Painted portrait of Edward Norton Lorenz. Crédito: Thierry Ehrmann

The computer used six decimals during the calculations, but rounded off to three on the printed result, which was the one used by Lorenz. The difference between the data to three or to six decimals is less than 0.0001, so the results of the second run should have been very similar to those of the first. However, the two climatic predictions given by the model took completely separate paths. After ruling out mechanical failures in the computer, Lorenz came to the same conclusion as Poincaré: the properties of the system meant that small changes in the initial conditions led to significantly different results. These observations were the origin of his famous talk “Predictability: Does the flap of a butterfly’s wing in Brazil set off a tornado in Texas?” On the occasion of this conference, Lorenz coined the term “butterfly effect”.

A few years later, Stephen Smale—a professor at the University of California, Berkeley, who was awarded the Fields Medal in 1966—considered the so-called Smale horseshoe, which seeks to reduce chaos to its fundamental expression. It is a geometric transformation that acts on a square, contracting it, stretching it and folding it until it becomes a horseshoe. Despite its simplicity, when applied successively it ends up leading to chaotic situations, which are somehow universal.

An icon of chaos theory,  the Lorenz attractor. Source: Wikimedia

The transition from order to chaos

But how does the transition from order to chaos occur? During the 1970s, Mitchell Feigenbaum, a mathematical physicist, discovered one fundamental way. Using the power of computation, he demonstrated the existence of a constant that appears in a broad class of mathematical functions before the onset of chaos. This number, around 4.6692, is known as the Feigenbaum constant.

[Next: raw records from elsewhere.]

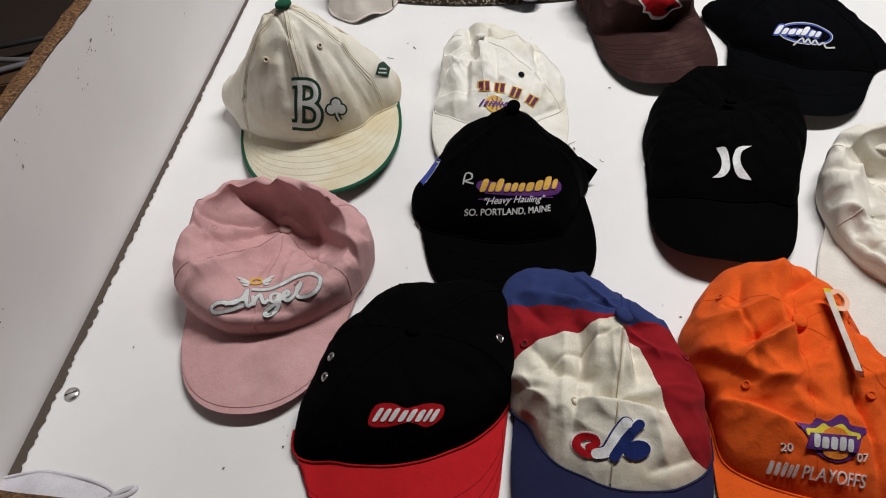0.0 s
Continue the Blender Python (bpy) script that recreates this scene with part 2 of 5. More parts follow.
# dark open joints along both sides, with a crumbling edge
def joint(name, a, b, w0, w1, seed, mat):
    a, b = Vector(a), Vector(b)
    t = (b - a).normalized()
    n = Vector((-t.y, t.x))
    rnd = random.Random(seed)
    k = 240
    w = [max(0.0012, w0 + (w1 - w0) * (i / k) ** 1.5 + (0.0016 if i / k > 0.35 else 0.0005) * rnd.uniform(-1, 1) * (0.3 + 0.9 * (w1 > w0))) for i in range(k + 1)]
    bm = bmesh.new()
    rows = []
    for i in range(k + 1):
        p = a.lerp(b, i / k)
        q = p + n * w[i]
        o = p - n * GAP
        rows.append((bm.verts.new((o.x, o.y, 0.0012)), bm.verts.new((q.x, q.y, 0.0008))))
    for A, B in zip(rows, rows[1:]):
        bm.faces.new((A[0], B[0], B[1], A[1]))
    ob = part(name, bm, mat)
    tagged(ob, "dark crumbling joint between bottom and side board", "joint", kind="structure")


joint("trim_west", BL, FL, 0.0014, 0.0065, 3, JOINT)
joint("trim_east", FR, BR, 0.0040, 0.0034, 4, JOINT_GREY)

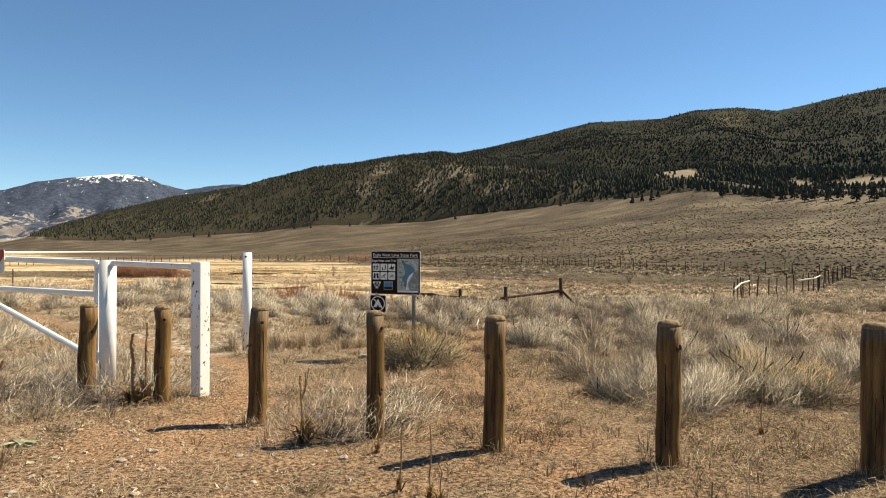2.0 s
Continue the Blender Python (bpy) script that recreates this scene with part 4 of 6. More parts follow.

In the mid-1980s, chaos was a booming topic. Many universities and research centres created groups dedicated to the study of nonlinear dynamics and complex systems. Terms like bifurcation (when a small change in the values ​​of the parameters of a system causes a sudden ‘qualitative’ or topological change in its behaviour), fractal (an image of chaos), or the ‘butterfly effect’ spread rapidly.

Chaos theory became the perfect mathematical tool to find connections in things like meteorological phenomena. Credit: NASA

Mathematicians, and also meteorologists, anthropologists, sociologists, physicists, philosophers, computer scientists, engineers and economists began to see beyond the apparent random disorder of nature, finding connections in the behaviour of financial markets, meteorological phenomena, the movement of certain celestial bodies, the evolution of an ecosystem…

Chaos theory became the perfect mathematical tool to extract ordered structures from a sea of ​​chaos. It is based on two main ideas: 1) even complex systems contain an underlying order, and 2) in these systems, small differences in initial conditions (e.g. small temperature variations) produce very divergent results, which means that, in general, the prediction of their long-term behaviour is impossible (mathematically, we say that the system has a strong dependence on the initial conditions).

This happens even though the behaviour of these phenomena is completely determined by their initial conditions, without involving any type of random elements. In other words, the deterministic nature of these systems does not make them predictable, although, at the very least, thanks to chaos theory it is possible to analyse their unpredictability from a strategic point of view.